(Entries with animation source code)
>> START

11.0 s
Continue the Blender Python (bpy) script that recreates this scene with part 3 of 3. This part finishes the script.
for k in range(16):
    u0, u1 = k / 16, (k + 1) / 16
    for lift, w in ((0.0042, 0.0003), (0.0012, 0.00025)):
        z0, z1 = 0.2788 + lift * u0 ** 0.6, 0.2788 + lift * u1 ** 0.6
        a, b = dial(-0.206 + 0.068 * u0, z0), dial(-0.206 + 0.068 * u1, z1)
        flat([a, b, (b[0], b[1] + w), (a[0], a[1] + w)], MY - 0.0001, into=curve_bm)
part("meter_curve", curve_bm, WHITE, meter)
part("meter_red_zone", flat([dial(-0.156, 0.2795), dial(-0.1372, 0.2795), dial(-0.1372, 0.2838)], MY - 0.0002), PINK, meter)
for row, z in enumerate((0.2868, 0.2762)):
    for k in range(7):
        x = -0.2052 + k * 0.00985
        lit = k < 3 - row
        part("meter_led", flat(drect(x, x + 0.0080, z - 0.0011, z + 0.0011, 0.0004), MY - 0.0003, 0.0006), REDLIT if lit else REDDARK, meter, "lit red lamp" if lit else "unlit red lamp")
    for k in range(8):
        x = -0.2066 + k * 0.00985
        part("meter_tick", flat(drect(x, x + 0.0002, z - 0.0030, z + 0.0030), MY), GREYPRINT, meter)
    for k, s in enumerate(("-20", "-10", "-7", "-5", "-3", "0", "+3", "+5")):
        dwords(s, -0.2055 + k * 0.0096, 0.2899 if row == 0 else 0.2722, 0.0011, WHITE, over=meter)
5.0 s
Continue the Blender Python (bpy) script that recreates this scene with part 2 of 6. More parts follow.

>> END
>> START

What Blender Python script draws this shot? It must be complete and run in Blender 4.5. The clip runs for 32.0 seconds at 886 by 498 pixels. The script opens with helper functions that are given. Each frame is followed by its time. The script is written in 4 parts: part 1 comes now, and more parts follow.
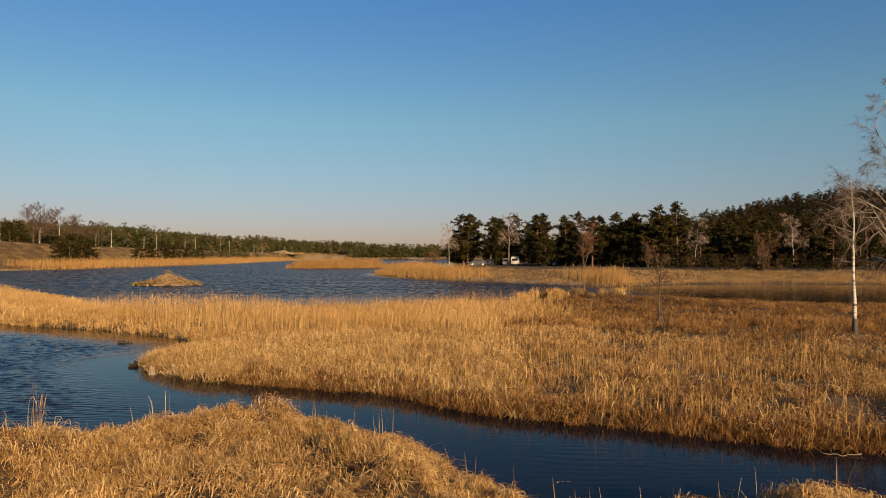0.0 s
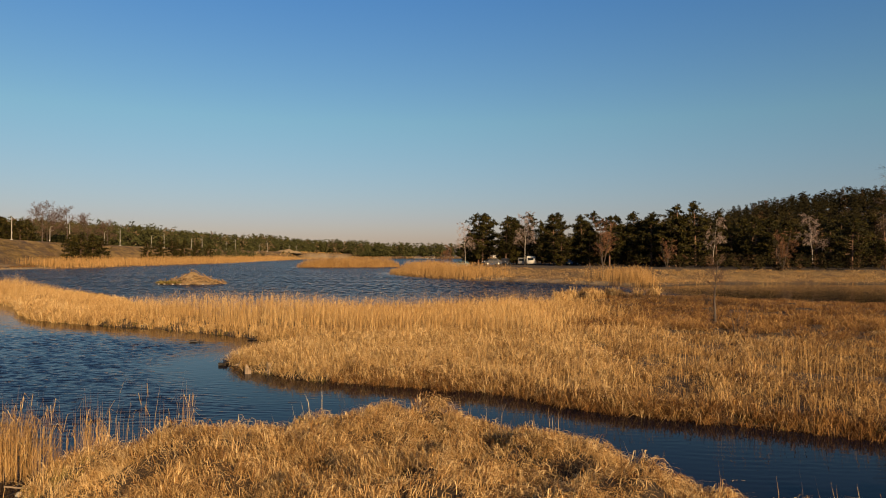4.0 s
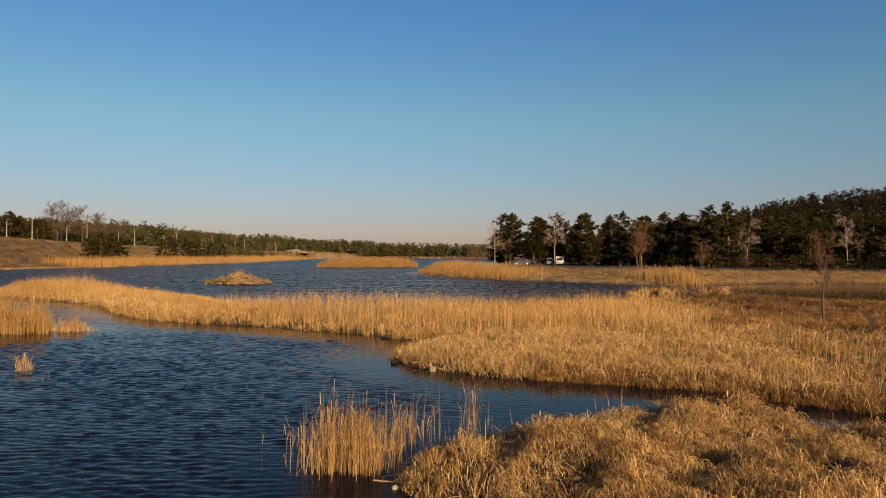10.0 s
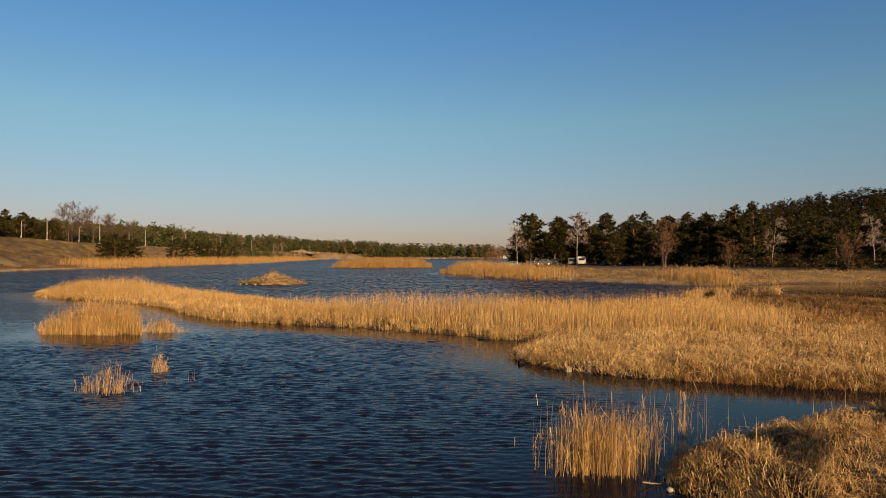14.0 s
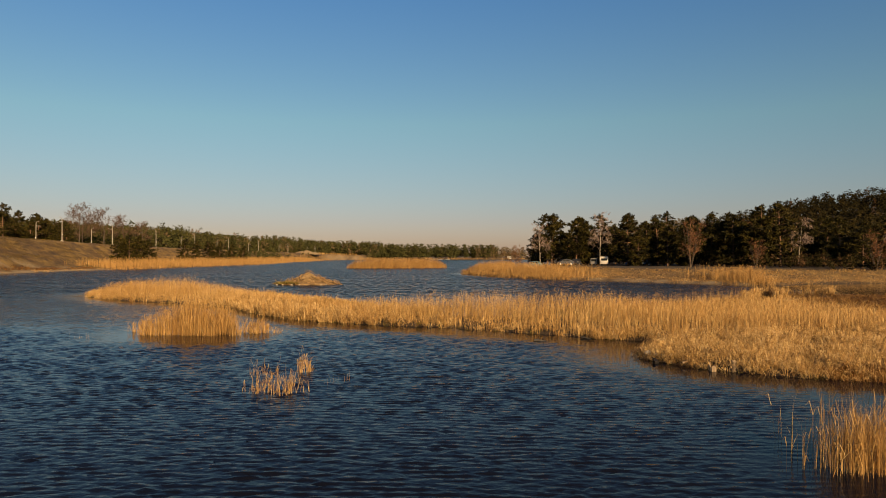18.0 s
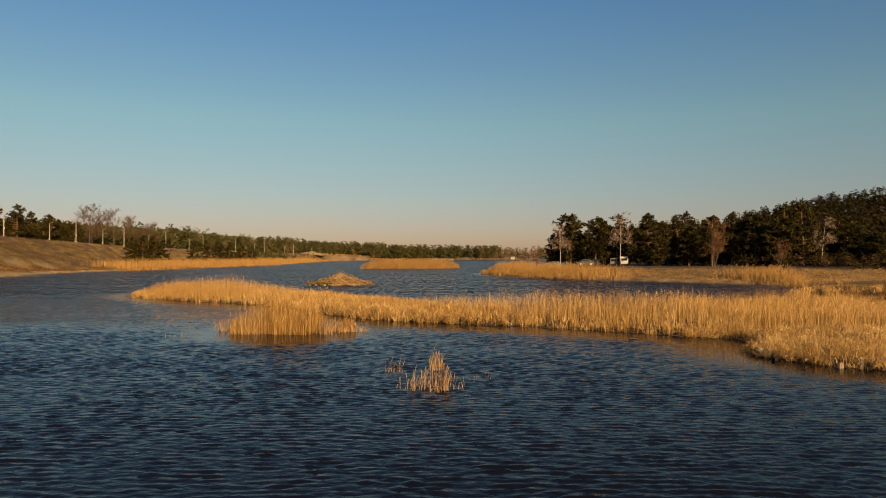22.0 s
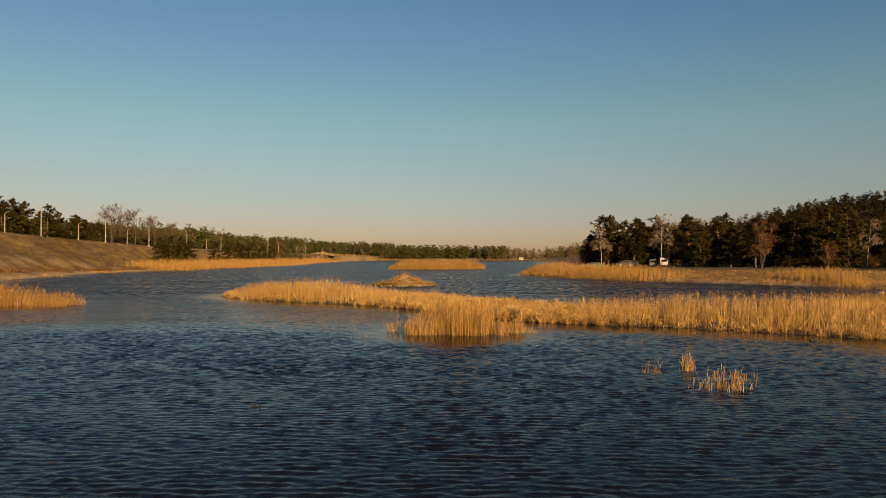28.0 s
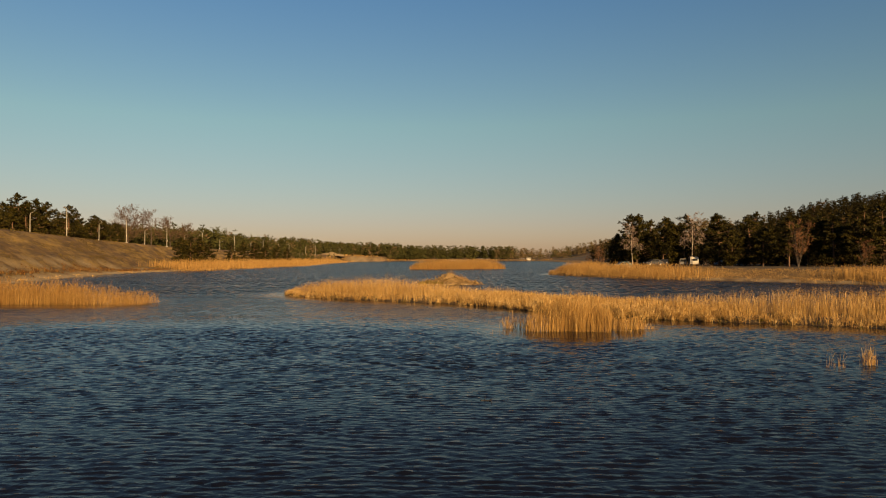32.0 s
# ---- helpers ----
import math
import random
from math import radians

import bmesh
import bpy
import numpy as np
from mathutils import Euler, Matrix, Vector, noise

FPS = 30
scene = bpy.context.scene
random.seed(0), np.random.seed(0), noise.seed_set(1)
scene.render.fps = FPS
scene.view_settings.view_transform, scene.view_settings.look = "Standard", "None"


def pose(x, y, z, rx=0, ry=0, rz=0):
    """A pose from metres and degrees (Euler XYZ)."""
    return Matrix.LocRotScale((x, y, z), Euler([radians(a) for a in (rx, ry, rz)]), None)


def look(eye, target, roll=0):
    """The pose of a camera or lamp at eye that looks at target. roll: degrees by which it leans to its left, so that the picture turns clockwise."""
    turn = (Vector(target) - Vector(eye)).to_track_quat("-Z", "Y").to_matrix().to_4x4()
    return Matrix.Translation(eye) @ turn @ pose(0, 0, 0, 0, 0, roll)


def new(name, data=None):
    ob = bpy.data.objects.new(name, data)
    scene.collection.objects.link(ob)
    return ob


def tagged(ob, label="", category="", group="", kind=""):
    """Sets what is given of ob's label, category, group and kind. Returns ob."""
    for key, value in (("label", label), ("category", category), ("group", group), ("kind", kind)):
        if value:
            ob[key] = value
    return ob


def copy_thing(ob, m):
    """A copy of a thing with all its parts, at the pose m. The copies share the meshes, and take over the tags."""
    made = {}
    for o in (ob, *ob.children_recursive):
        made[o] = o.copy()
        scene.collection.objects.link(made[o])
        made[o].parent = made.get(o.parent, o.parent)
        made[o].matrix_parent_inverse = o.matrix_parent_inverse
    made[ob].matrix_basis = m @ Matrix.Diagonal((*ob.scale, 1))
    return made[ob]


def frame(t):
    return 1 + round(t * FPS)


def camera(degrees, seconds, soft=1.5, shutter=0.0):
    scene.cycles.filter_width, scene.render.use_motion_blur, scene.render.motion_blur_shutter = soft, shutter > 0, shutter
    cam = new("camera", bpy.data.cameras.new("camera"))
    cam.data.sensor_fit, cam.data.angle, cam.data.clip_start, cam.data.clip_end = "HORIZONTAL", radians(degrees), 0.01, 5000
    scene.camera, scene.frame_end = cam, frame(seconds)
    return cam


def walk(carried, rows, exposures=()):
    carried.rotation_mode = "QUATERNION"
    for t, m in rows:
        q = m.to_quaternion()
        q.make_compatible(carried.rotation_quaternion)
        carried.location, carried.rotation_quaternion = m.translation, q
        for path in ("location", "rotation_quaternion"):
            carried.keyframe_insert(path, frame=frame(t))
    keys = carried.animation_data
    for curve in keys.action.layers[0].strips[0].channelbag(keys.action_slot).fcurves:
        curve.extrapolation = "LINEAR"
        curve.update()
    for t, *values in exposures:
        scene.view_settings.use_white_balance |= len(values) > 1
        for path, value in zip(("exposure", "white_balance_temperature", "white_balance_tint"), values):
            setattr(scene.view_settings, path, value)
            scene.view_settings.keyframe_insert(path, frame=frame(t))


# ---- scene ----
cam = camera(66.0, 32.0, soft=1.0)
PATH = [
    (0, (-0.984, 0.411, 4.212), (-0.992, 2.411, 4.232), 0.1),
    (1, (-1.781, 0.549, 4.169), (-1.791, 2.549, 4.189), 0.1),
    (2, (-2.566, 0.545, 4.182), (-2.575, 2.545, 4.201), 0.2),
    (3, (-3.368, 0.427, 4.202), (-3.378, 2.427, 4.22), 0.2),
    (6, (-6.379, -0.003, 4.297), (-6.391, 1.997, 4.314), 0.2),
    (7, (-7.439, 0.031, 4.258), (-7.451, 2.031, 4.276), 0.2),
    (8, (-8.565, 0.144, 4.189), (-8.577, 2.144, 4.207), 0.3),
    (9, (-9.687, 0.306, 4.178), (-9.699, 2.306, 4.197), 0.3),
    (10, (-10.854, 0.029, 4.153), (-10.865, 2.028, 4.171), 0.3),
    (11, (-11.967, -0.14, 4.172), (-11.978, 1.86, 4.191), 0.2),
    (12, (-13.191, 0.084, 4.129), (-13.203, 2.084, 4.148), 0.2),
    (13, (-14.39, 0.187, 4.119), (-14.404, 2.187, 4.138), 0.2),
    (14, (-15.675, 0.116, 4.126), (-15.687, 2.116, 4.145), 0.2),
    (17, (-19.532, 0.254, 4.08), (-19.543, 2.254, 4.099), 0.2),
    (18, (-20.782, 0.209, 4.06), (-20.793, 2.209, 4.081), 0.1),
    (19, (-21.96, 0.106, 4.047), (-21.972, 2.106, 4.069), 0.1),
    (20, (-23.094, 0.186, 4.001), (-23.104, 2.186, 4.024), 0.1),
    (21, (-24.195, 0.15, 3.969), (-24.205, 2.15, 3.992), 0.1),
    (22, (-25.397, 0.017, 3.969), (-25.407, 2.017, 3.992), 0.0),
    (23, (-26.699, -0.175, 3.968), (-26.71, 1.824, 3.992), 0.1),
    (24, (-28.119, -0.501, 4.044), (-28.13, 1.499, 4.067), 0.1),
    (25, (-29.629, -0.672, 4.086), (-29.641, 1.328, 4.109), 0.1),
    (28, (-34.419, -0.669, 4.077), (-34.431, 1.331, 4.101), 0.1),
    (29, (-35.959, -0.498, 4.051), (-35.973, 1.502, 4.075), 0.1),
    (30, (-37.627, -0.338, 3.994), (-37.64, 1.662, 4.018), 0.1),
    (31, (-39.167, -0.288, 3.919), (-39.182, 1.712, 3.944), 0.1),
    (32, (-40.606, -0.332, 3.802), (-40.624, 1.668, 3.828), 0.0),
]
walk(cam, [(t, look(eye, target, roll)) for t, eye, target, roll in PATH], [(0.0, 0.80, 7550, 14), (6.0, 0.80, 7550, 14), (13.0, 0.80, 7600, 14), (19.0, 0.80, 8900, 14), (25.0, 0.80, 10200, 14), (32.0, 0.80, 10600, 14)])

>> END

Task prompt:
Extract, word for word, every line beginning with the one that holds "setattr(scene.view_settings, path, value)" and concluding with the one that holds "scene.view_settings.keyframe_insert(path, frame=frame(t))". Include both of those lines.

Exercise response:
            setattr(scene.view_settings, path, value)
            scene.view_settings.keyframe_insert(path, frame=frame(t))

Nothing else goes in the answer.